The main things blocking my adoption, other than inexperience, are my widespread
use of chef-sugar in multiple internal cookbooks, which will require either an
update to that cookbook or a rewrite to use within a Policyfile due to
this issue.

The monolithic repo model is also proving to make it difficult if not impossible
to do any kind of gradual update and rollout of a shift to Policyfiles. This has
also caused me headaches with our trial of Delivery, so it may be time to beg
the powers that be for permission to create some 30-40 additional private Git
repos.

1 Like

I'm not entirely sure what you mean by this, but I can say that the Policyfile.lock.json that gets generated is the only place that chef-client will look for a run list, the attributes at the role-level precedence, and the cookbook version set. Currently, the only input into the process that creates lock JSON is one ruby file. In the future we're planning to have some kind of "snippet" mechanism where you can have multiple files as inputs to that process. That will be a post-1.0 kind of thing though.

Right now you would have to either accept the duplication or use role cookbook type approaches.

You would have a policy group for dev/stage/prod; the point of the policy group is you can have a different revision of your policy active in each group. What I've done to replace environment attributes is stick those in a data bag item and then copy that to the node via a cookbook. The other way to do that is to put the full matrix of attributes in your policyfile and then select the right set for the environment with logic in a cookbook.

I have a customer who uses a monolithic repo, with a single policies/ directory. You can name the policies whatever you want (e.g., policies/some-app-frontend.rb) and all the chef commands support an extra argument to reference the policyfile (e.g., chef install policies/some-app-frontend.rb). Though if you would be happier with shorter command lines and using cd to change contexts, what you've described is also ok.

TestKitchen will soon natively support policyfiles the same way it does berks (no custom provisioner required), and we'll address that then.

I'm not personally aware of the problem, but if you have the latest chef-client and chef server, you can set the policy name and policy group in the node json, if that helps.

That issue should only apply if you are using the "compatibility mode" which is where cookbooks get uploaded with zany version numbers to emulate the behavior of the cookbook_artifact endpoint that now exists in Chef Server. Unfortunately, Chef Zero doesn't support that API just yet, and Chef Zero is what you use in test kitchen (via the chef-client local mode feature), but that is also coming soon. That bug should go away once Chef Zero supports the new policyfile and cookbook artifact APIs.

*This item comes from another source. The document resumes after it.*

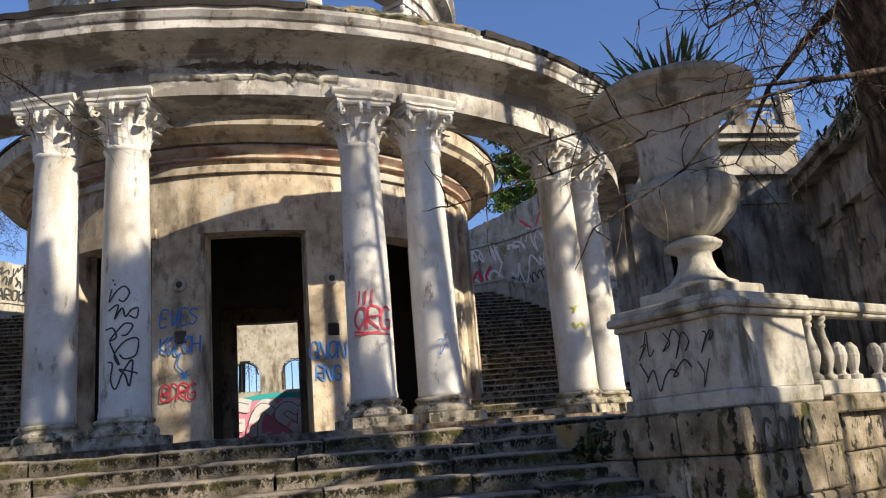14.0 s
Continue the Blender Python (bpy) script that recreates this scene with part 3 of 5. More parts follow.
def volute(bm, radius, z, a):
    pts, rad = [], []
    d = Vector((math.cos(a), math.sin(a), 0))
    for i in range(15):
        t = i / 14
        ang = math.pi * 0.5 - t * 2 * math.pi * 1.35
        rr = 0.1 * (1 - t * 0.72)
        pts.append(d * (radius + rr * math.cos(ang)) + Vector((0, 0, z + rr * math.sin(ang))))
        rad.append(0.045 * (1 - 0.4 * t))
    tube(bm, pts, rad, 6)


def column_parts():
    """Meshes of one column: shaft, base, capital. Local origin at its foot."""
    H = 9.56 - Z_STYL
    shaft = lathe(bmesh.new(), [(0.375, 0.42), (0.385, 0.5), (0.37, 0.56), (0.372, 1.2), (0.37, 2.2), (0.355, 3.2), (0.335, 4.2), (0.325, H - 0.86), (0.345, H - 0.84), (0.365, H - 0.8), (0.345, H - 0.76)], 32)
    base = lathe(bmesh.new(), [(0.47, 0.16), (0.5, 0.2), (0.5, 0.26), (0.46, 0.3), (0.41, 0.32), (0.41, 0.35), (0.445, 0.38), (0.445, 0.41), (0.4, 0.44)], 28)
    add_box(base, -0.53, 0.53, -0.53, 0.53, 0, 0.17)
    rough_up(base, 0.014, 4)
    cap = lathe(bmesh.new(), [(0.335, H - 0.78), (0.335, H - 0.45), (0.36, H - 0.3), (0.43, H - 0.14)], 24)
    low, high, curl, inner = bmesh.new(), bmesh.new(), bmesh.new(), bmesh.new()
    acanthus(low, 0.335, H - 0.77, 0.36, 0.25, 0.16, 0.0)
    acanthus(high, 0.345, H - 0.56, 0.4, 0.2, 0.3, 0.0)
    volute(curl, 0.52, H - 0.2, 0.0)
    volute(inner, 0.41, H - 0.2, 0.0)
    ab = bmesh.new()
    n = 32
    rows = []
    for grow, z in ((0.0, H - 0.13), (0.03, H - 0.1), (0.03, H - 0.06), (0.07, H - 0.045), (0.07, H)):
        row = []
        for i in range(n):
            a = 2 * math.pi * i / n
            c = max(abs(math.cos(a)), abs(math.sin(a)))
            corner = (1 / c - 1) / (math.sqrt(2) - 1)
            r = (0.44 + 0.2 * corner ** 1.6) + grow
            row.append(ab.verts.new((r * math.cos(a), r * math.sin(a), z)))
        rows.append(row)
    for p, q in zip(rows, rows[1:]):
        for i in range(n):
            ab.faces.new((p[i], p[(i + 1) % n], q[(i + 1) % n], q[i]))
    ab.faces.new(rows[0][::-1])
    ab.faces.new(rows[-1])
    return shaft, base, cap, ab, low, high, curl, inner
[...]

You should be able to do full verticals by server type. As long as you don't turn on the compatibility mode, you can have some nodes using policyfiles and some not using them in the same Chef Server and organization. Likewise, storing your Policyfiles in a monolithic repo is an explicitly supported thing in Policyfiles, and you can use the default_source :chef_repo, "path" directive to pull cookbooks from a monolithic repo.

1 Like

Thanks for the very thorough reply, Daniel!

I currently deploy the same cookbook multiple times with
dev/staging/production variants, often multiplied by the three Chef
organizations we have that require slightly different configuration via
attributes

Different variants or different versions of the same cookbook? If it is
actually different variants then I feel this is better handled by
environments (or some equivalent like a structure in your policyfile to
supply environment variables) and let the logic in the cookbook code make
the changes for the environment based on those attributes. That way you’re
controlling a common set of cookbooks for all environments (per org).

I feel like this might simplify your implementation (it will at least
eliminate the need for having a separate Policyfile per environment, which
seems counter-intuitive to me), especially if the desire is to test a
Policyfile on an environment and then promote that same policy file to the
next environment as a way of controlling release/change.

The last time I looked at policyfiles (which was admittedly a while ago) it
seemed like environment support was a little lacking/difficult, but it also
isn’t necessarily something that is directly related to Policyfiles.
I think it could solve a few problems if the Policyfile structure could
somehow reference per environment (per policy group?) attributes, either
from a data structure in the policyfile or from an external file, but with
the output lock file containing all static values so it can still be a
versionable object.

I've done something like this with data bags:

  env_data = Chef::DataBagItem.load('application_environment_APPNAME', LIFECYCLE_STAGE).raw_data
  env_data.delete('id')
  # Use `env_default` because it will be unused in policyfile mode
  attributes.env_default = env_data

As you say, the data bag item could be updated out of band, but in this case that wasn't a concern because the data bag item is owned by the same CD system that is managing the cookbooks and policyfiles.

Open to hearing what others have done and adding sugar in Chef core for the most successful patterns.